→ **PROMPT**: Output the data word for word, dropping every image.

→ **MATERIAL**:
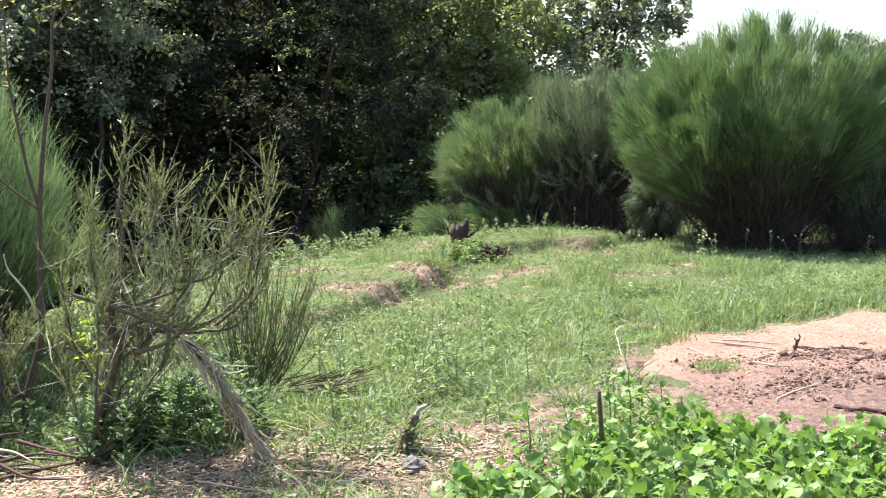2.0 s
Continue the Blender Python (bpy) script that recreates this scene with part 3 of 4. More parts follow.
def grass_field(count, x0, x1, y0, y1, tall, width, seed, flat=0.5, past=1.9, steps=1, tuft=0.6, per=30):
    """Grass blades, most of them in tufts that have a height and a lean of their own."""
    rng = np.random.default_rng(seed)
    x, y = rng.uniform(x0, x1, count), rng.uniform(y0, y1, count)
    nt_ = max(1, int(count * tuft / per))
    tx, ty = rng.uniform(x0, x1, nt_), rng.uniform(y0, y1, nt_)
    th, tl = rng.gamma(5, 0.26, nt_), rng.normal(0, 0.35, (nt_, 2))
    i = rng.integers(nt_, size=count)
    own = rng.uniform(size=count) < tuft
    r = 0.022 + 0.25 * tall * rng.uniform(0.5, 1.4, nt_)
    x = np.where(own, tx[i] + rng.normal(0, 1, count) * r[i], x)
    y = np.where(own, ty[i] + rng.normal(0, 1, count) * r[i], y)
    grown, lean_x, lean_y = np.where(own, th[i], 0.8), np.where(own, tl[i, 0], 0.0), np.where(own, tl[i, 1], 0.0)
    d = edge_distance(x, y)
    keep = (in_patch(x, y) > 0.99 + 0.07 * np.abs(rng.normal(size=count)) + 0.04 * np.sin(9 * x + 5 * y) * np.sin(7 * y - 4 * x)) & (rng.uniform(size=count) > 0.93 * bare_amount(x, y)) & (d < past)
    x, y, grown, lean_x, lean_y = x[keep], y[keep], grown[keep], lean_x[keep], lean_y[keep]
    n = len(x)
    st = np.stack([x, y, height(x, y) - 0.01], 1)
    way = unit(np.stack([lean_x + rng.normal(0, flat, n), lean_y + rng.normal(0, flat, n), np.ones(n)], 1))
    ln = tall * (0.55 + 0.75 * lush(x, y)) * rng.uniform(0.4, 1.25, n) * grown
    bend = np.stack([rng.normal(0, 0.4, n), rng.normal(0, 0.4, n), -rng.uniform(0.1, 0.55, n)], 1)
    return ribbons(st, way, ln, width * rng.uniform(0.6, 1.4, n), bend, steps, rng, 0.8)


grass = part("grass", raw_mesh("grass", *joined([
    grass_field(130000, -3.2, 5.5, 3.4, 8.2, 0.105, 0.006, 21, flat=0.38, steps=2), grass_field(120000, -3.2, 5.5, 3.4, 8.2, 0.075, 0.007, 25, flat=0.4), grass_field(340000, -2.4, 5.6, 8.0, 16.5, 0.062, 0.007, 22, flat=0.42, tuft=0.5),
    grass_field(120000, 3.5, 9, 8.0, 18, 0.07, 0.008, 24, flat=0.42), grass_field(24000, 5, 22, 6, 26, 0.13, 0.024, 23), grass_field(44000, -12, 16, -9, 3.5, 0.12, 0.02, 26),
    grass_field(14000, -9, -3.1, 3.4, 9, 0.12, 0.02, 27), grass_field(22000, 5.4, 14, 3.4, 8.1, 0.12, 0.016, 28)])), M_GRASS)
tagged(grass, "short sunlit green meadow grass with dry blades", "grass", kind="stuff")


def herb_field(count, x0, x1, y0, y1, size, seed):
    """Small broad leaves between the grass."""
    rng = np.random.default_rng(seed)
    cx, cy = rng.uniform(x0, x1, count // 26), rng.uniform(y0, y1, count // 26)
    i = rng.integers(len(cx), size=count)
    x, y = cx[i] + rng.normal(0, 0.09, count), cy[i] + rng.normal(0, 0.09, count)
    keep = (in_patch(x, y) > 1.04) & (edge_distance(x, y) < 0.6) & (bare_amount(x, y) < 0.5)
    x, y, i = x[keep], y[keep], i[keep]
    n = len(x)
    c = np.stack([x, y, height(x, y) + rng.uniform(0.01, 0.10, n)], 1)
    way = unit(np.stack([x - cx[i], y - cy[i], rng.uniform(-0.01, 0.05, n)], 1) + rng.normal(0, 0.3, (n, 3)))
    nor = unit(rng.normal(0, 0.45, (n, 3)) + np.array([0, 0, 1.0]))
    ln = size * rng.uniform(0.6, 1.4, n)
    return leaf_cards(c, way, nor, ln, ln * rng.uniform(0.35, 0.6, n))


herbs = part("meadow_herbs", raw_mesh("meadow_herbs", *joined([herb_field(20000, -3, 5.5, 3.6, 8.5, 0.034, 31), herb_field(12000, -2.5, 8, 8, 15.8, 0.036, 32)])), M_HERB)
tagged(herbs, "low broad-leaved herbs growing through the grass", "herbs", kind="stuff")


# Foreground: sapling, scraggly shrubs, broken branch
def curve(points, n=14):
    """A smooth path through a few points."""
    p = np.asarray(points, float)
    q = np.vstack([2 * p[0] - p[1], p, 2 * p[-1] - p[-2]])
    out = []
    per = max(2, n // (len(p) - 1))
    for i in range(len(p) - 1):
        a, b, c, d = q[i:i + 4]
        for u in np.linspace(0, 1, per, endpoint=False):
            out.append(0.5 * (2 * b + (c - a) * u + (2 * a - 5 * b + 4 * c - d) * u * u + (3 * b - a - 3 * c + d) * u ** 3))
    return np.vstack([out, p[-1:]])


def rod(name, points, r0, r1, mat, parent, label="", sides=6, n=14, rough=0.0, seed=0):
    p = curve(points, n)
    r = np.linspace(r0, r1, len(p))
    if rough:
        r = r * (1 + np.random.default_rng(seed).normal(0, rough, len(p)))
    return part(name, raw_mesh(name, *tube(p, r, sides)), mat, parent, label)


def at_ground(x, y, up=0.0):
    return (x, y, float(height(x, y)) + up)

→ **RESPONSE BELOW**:
2.0 s
Continue the Blender Python (bpy) script that recreates this scene with part 3 of 4. More parts follow.
def grass_field(count, x0, x1, y0, y1, tall, width, seed, flat=0.5, past=1.9, steps=1, tuft=0.6, per=30):
    """Grass blades, most of them in tufts that have a height and a lean of their own."""
    rng = np.random.default_rng(seed)
    x, y = rng.uniform(x0, x1, count), rng.uniform(y0, y1, count)
    nt_ = max(1, int(count * tuft / per))
    tx, ty = rng.uniform(x0, x1, nt_), rng.uniform(y0, y1, nt_)
    th, tl = rng.gamma(5, 0.26, nt_), rng.normal(0, 0.35, (nt_, 2))
    i = rng.integers(nt_, size=count)
    own = rng.uniform(size=count) < tuft
    r = 0.022 + 0.25 * tall * rng.uniform(0.5, 1.4, nt_)
    x = np.where(own, tx[i] + rng.normal(0, 1, count) * r[i], x)
    y = np.where(own, ty[i] + rng.normal(0, 1, count) * r[i], y)
    grown, lean_x, lean_y = np.where(own, th[i], 0.8), np.where(own, tl[i, 0], 0.0), np.where(own, tl[i, 1], 0.0)
    d = edge_distance(x, y)
    keep = (in_patch(x, y) > 0.99 + 0.07 * np.abs(rng.normal(size=count)) + 0.04 * np.sin(9 * x + 5 * y) * np.sin(7 * y - 4 * x)) & (rng.uniform(size=count) > 0.93 * bare_amount(x, y)) & (d < past)
    x, y, grown, lean_x, lean_y = x[keep], y[keep], grown[keep], lean_x[keep], lean_y[keep]
    n = len(x)
    st = np.stack([x, y, height(x, y) - 0.01], 1)
    way = unit(np.stack([lean_x + rng.normal(0, flat, n), lean_y + rng.normal(0, flat, n), np.ones(n)], 1))
    ln = tall * (0.55 + 0.75 * lush(x, y)) * rng.uniform(0.4, 1.25, n) * grown
    bend = np.stack([rng.normal(0, 0.4, n), rng.normal(0, 0.4, n), -rng.uniform(0.1, 0.55, n)], 1)
    return ribbons(st, way, ln, width * rng.uniform(0.6, 1.4, n), bend, steps, rng, 0.8)


grass = part("grass", raw_mesh("grass", *joined([
    grass_field(130000, -3.2, 5.5, 3.4, 8.2, 0.105, 0.006, 21, flat=0.38, steps=2), grass_field(120000, -3.2, 5.5, 3.4, 8.2, 0.075, 0.007, 25, flat=0.4), grass_field(340000, -2.4, 5.6, 8.0, 16.5, 0.062, 0.007, 22, flat=0.42, tuft=0.5),
    grass_field(120000, 3.5, 9, 8.0, 18, 0.07, 0.008, 24, flat=0.42), grass_field(24000, 5, 22, 6, 26, 0.13, 0.024, 23), grass_field(44000, -12, 16, -9, 3.5, 0.12, 0.02, 26),
    grass_field(14000, -9, -3.1, 3.4, 9, 0.12, 0.02, 27), grass_field(22000, 5.4, 14, 3.4, 8.1, 0.12, 0.016, 28)])), M_GRASS)
tagged(grass, "short sunlit green meadow grass with dry blades", "grass", kind="stuff")


def herb_field(count, x0, x1, y0, y1, size, seed):
    """Small broad leaves between the grass."""
    rng = np.random.default_rng(seed)
    cx, cy = rng.uniform(x0, x1, count // 26), rng.uniform(y0, y1, count // 26)
    i = rng.integers(len(cx), size=count)
    x, y = cx[i] + rng.normal(0, 0.09, count), cy[i] + rng.normal(0, 0.09, count)
    keep = (in_patch(x, y) > 1.04) & (edge_distance(x, y) < 0.6) & (bare_amount(x, y) < 0.5)
    x, y, i = x[keep], y[keep], i[keep]
    n = len(x)
    c = np.stack([x, y, height(x, y) + rng.uniform(0.01, 0.10, n)], 1)
    way = unit(np.stack([x - cx[i], y - cy[i], rng.uniform(-0.01, 0.05, n)], 1) + rng.normal(0, 0.3, (n, 3)))
    nor = unit(rng.normal(0, 0.45, (n, 3)) + np.array([0, 0, 1.0]))
    ln = size * rng.uniform(0.6, 1.4, n)
    return leaf_cards(c, way, nor, ln, ln * rng.uniform(0.35, 0.6, n))


herbs = part("meadow_herbs", raw_mesh("meadow_herbs", *joined([herb_field(20000, -3, 5.5, 3.6, 8.5, 0.034, 31), herb_field(12000, -2.5, 8, 8, 15.8, 0.036, 32)])), M_HERB)
tagged(herbs, "low broad-leaved herbs growing through the grass", "herbs", kind="stuff")


# Foreground: sapling, scraggly shrubs, broken branch
def curve(points, n=14):
    """A smooth path through a few points."""
    p = np.asarray(points, float)
    q = np.vstack([2 * p[0] - p[1], p, 2 * p[-1] - p[-2]])
    out = []
    per = max(2, n // (len(p) - 1))
    for i in range(len(p) - 1):
        a, b, c, d = q[i:i + 4]
        for u in np.linspace(0, 1, per, endpoint=False):
            out.append(0.5 * (2 * b + (c - a) * u + (2 * a - 5 * b + 4 * c - d) * u * u + (3 * b - a - 3 * c + d) * u ** 3))
    return np.vstack([out, p[-1:]])


def rod(name, points, r0, r1, mat, parent, label="", sides=6, n=14, rough=0.0, seed=0):
    p = curve(points, n)
    r = np.linspace(r0, r1, len(p))
    if rough:
        r = r * (1 + np.random.default_rng(seed).normal(0, rough, len(p)))
    return part(name, raw_mesh(name, *tube(p, r, sides)), mat, parent, label)


def at_ground(x, y, up=0.0):
    return (x, y, float(height(x, y)) + up)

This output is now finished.